We stopped once or twice to draw breath and drink. Around 1.00 p.m. we had lunch in a small café in the tiny village of Vilar, about 25 kms north of the centre of Porto. Lunch was a “hamburger” (the only item I recognised on the menu). I use the term “hamburger” loosely and
with reluctance because I can’t think of any other term to describe the thing that was put before us with a proud flourish. It consisted of a
very dry slice of cold and tough crumbed chicken, fried schnitzel style, between two halves of a Portuguese pao bread bun (also tough). No salad, no sauce. Its only saving grace was its price, just 1.35 euros (less than $2.00 Australian).
But somehow we were grateful for the nourishment, and its culinary shortcomings were more than offset by the hospitality of the lady behind the bar.
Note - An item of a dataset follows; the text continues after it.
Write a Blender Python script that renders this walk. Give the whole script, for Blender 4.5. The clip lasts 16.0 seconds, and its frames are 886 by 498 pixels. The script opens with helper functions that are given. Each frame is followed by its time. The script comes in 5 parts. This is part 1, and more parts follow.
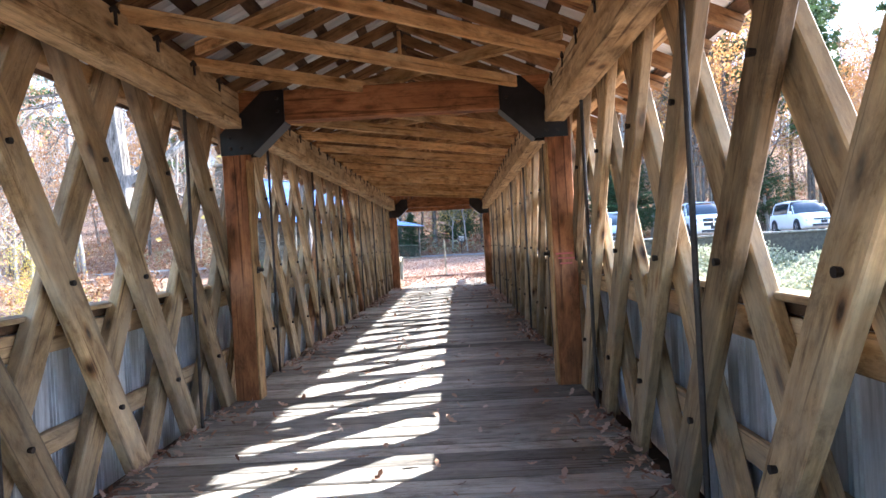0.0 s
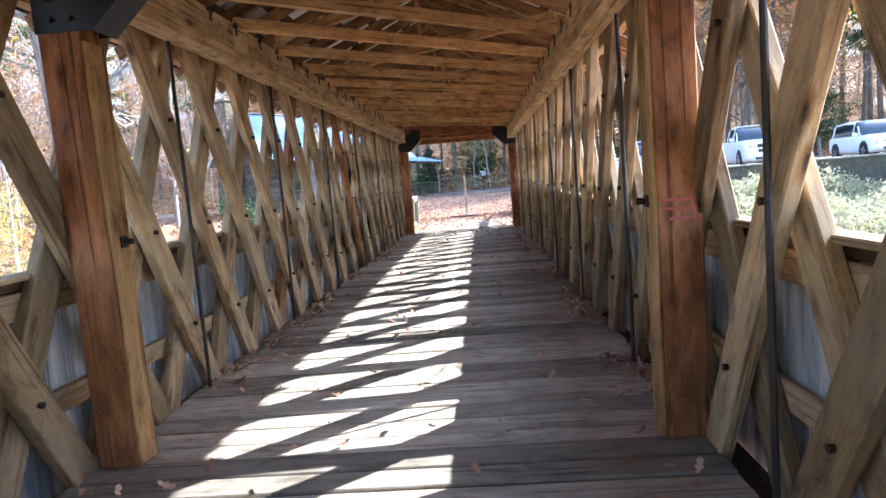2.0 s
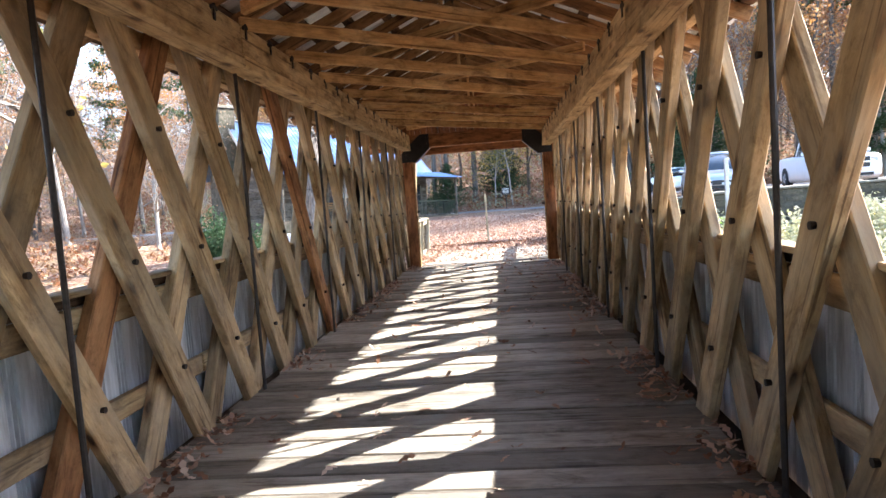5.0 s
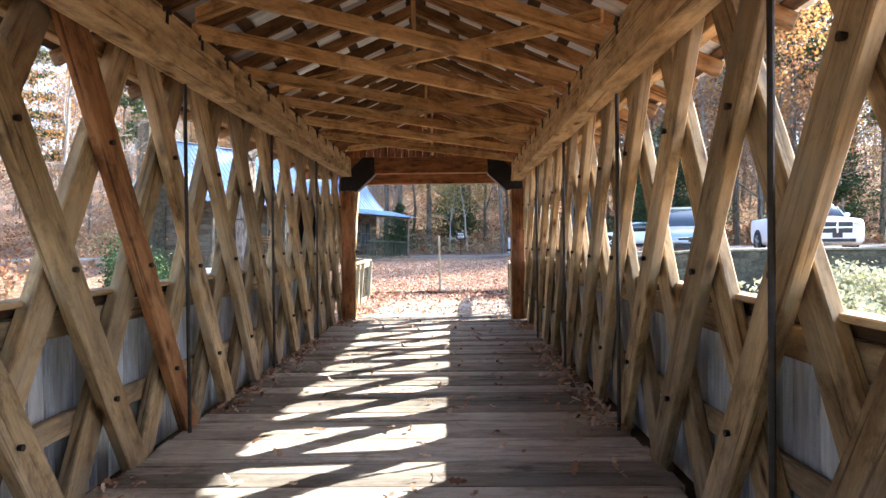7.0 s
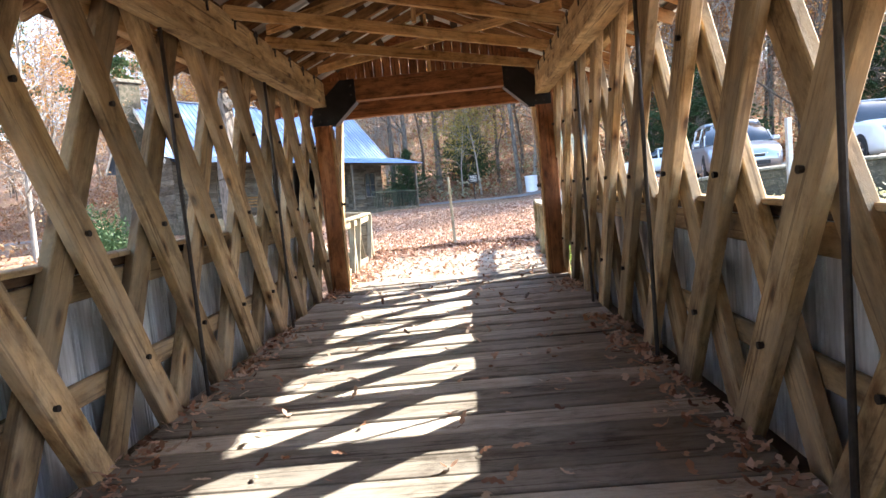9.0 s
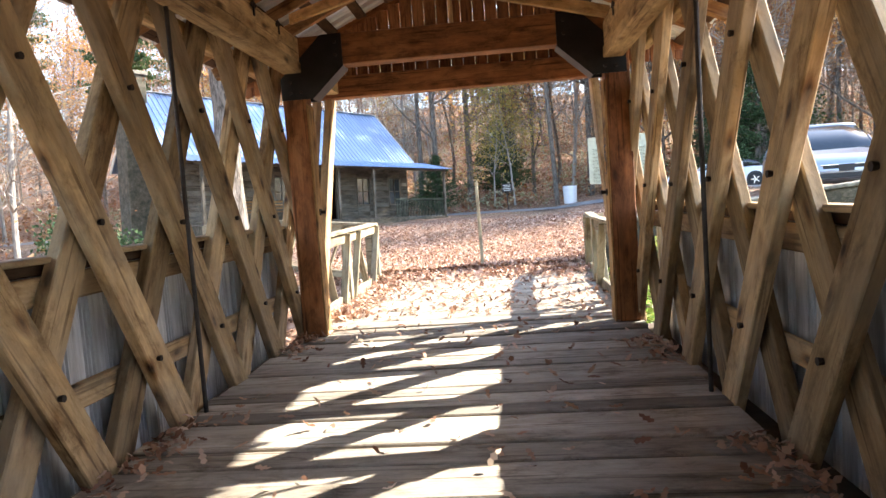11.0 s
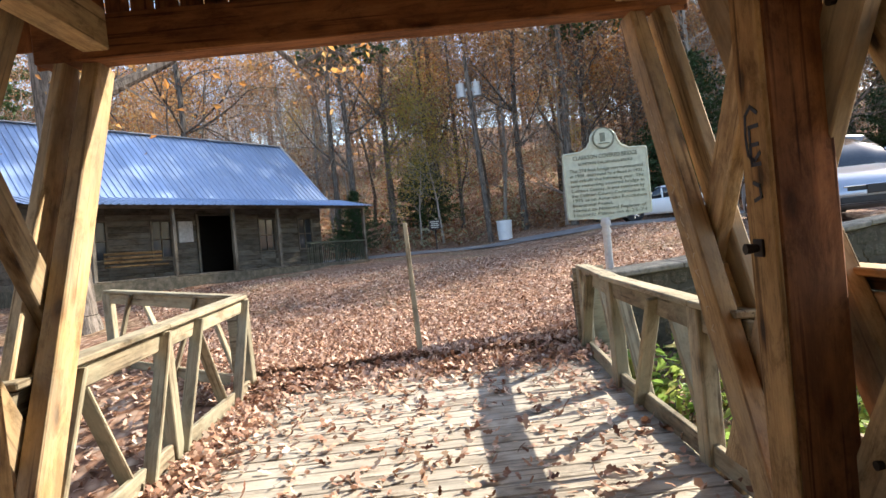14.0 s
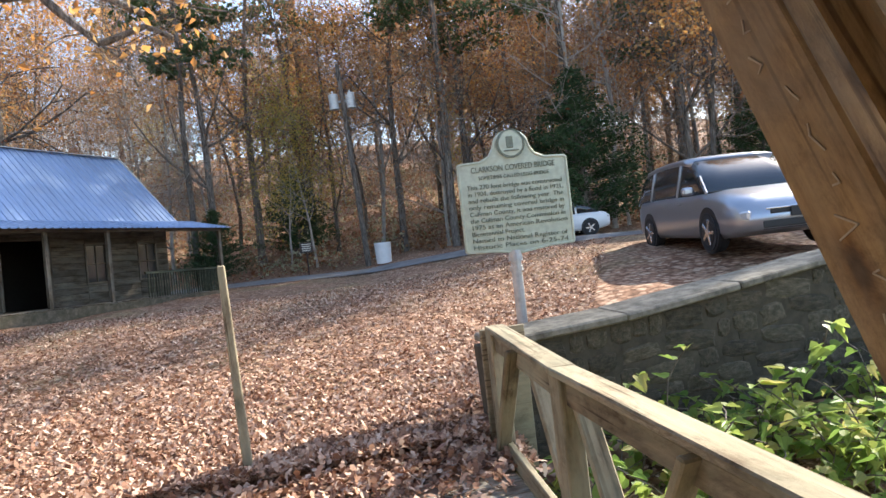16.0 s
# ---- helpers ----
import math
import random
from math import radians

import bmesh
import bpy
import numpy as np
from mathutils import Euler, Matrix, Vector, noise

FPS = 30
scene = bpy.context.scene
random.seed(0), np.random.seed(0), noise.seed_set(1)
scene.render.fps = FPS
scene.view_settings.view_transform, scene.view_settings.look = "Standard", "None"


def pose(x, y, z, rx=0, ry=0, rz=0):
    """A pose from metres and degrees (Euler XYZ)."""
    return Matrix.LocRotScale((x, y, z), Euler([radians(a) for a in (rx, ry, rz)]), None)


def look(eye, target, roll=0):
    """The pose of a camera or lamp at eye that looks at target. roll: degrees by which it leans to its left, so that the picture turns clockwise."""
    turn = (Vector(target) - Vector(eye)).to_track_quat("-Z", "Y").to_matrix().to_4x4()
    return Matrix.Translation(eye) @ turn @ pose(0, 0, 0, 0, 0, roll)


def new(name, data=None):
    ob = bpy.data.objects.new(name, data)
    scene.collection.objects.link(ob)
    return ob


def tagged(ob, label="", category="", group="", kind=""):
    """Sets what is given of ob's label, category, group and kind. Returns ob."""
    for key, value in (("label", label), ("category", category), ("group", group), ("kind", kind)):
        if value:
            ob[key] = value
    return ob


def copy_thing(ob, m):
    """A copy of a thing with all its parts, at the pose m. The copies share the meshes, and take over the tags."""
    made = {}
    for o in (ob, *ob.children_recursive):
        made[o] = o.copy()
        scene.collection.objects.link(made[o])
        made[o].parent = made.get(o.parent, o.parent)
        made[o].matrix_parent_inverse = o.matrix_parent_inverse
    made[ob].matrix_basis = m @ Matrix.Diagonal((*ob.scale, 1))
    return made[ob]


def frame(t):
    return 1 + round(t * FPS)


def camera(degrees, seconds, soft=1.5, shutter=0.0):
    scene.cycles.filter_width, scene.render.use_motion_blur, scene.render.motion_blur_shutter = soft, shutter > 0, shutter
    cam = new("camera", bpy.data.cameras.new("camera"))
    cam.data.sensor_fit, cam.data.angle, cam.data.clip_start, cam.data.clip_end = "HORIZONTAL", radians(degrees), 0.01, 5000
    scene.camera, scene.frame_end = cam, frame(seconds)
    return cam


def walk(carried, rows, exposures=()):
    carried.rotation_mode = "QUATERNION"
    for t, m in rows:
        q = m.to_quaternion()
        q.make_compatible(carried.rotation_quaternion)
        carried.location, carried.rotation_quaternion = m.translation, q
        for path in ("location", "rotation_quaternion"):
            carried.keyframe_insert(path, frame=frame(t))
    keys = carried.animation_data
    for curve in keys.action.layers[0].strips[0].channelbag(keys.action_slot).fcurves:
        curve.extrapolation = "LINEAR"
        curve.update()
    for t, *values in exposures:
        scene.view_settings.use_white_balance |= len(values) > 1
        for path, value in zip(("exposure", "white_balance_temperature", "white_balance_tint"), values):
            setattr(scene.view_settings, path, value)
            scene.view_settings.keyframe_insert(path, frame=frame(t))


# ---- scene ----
cam = camera(69.9, 16.0)
PATH = [
    (0, (0.589, -1.734, 1.49), (0.543, 0.265, 1.475), -3.2),
    (0.5, (0.571, -0.995, 1.483), (0.482, 1.0, 1.384), -5.0),
    (1, (0.567, -0.278, 1.486), (0.446, 1.715, 1.374), -3.3),
    (1.5, (0.561, 0.406, 1.501), (0.483, 2.394, 1.295), -5.5),
    (2, (0.612, 1.211, 1.528), (0.481, 3.195, 1.317), -4.7),
    (2.5, (0.641, 1.979, 1.52), (0.537, 3.968, 1.342), -6.8),
    (3, (0.63, 2.696, 1.543), (0.569, 4.692, 1.426), -7.1),
    (5.3, (0.477, 6.0, 1.582), (0.277, 7.982, 1.408), -4.2),
    (5.5, (0.478, 6.259, 1.6), (0.256, 8.237, 1.406), -5.2),
    (6, (0.469, 6.924, 1.584), (0.303, 8.915, 1.484), -7.2),
    (6.5, (0.449, 7.627, 1.545), (0.324, 9.621, 1.462), -1.8),
    (7, (0.412, 8.374, 1.506), (0.38, 10.373, 1.483), -0.6),
    (7.5, (0.307, 9.06, 1.479), (0.31, 11.059, 1.432), -1.7),
    (8, (0.333, 9.773, 1.442), (0.268, 11.771, 1.379), -2.6),
    (8.5, (0.344, 10.469, 1.406), (0.328, 12.461, 1.23), -4.7),
    (9, (0.403, 11.142, 1.414), (0.314, 13.131, 1.227), -5.5),
    (9.2, (0.395, 11.42, 1.398), (0.295, 13.411, 1.238), -2.8),
    (11.3, (0.418, 14.518, 1.35), (0.219, 16.503, 1.205), -3.9),
    (11.5, (0.402, 14.814, 1.351), (0.182, 16.797, 1.219), -3.4),
    (12, (0.364, 15.531, 1.381), (0.186, 17.518, 1.239), -6.8),
    (12.5, (0.325, 16.222, 1.404), (0.164, 18.211, 1.27), -5.2),
    (13, (0.255, 16.92, 1.43), (0.176, 18.915, 1.314), -5.8),
    (13.5, (0.244, 17.617, 1.469), (0.229, 19.615, 1.369), -5.5),
    (14, (0.211, 18.287, 1.527), (0.272, 20.285, 1.47), -6.0),
    (14.5, (0.262, 18.925, 1.577), (0.434, 20.917, 1.513), -5.7),
    (15, (0.357, 19.531, 1.625), (0.639, 21.508, 1.514), -3.9),
    (15.5, (0.461, 20.203, 1.677), (0.852, 22.163, 1.61), -6.8),
    (16, (0.609, 20.799, 1.7), (1.049, 22.75, 1.66), -6.5),
]
EXPOSURES = [(0.0, 3.14, 5350.0, 10.0), (5.5, 2.97, 5950.0, 10.0), (9.0, 2.96, 6200.0, 10.0), (12.5, 2.48, 6600.0, 10.0), (13.5, 1.98, 6550.0, 10.0), (14.5, 1.8, 6800.0, 10.0), (16.0, 1.8, 6600.0, 10.0)]
walk(cam, [(t, look(eye, target, roll)) for t, eye, target, roll in PATH], EXPOSURES)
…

I made the mistake of saying “Bom tard” to her (Good afternoon, I think) which triggered a torrent of Portuguese that broadened into a vast lake of story, complete with (if I understood her gestures correctly) tall-turreted castles with damsels in distress hanging from windows and an army of Don Quixotes galloping to the rescue. (Emmy thinks she might have been talking about something else, but I can’t image what that might have been.)
Our accommodation at the end of this first day (where I am writing this now) was the Quinta das Alfaias in the village of Fajozes, about 2 kms off the Camino route. This beautiful colonial-style guest house is built around extensive tree-filled grounds of dazzling green. Just to enter its simple rooms is restful, the water in the bathroom is plentiful and hot, and our hosts Teresa and Joao strike the right balance between an effusive
welcome and the hands-off service that tired walkers need.
In the evening Teresa prepared a memorable meal: an entrée of delicious Portuguese alheira sausage mashed up on a bed of spinach, followed by grilled dourado fish with roast vegetables and a dessert of profiteroles doused in chocolate sauce, all accompanied by local wines that lingered long on the tongue. We ate this banquet in the ornate dining room seated with two other guests around a large dark dining table lit with candles
that glinted on a pair of antique silver biscuit hoppers with fold-down flaps and mysterious doors.
Joao… look after your liver. Teresa… help Joao look after his liver.
(With apologies to readers of this blog for formatting and other technical difficulties I’m having with this posting. Good computers and fast internet connections seem to be hard to come by here in the country areas of northern Portugal.)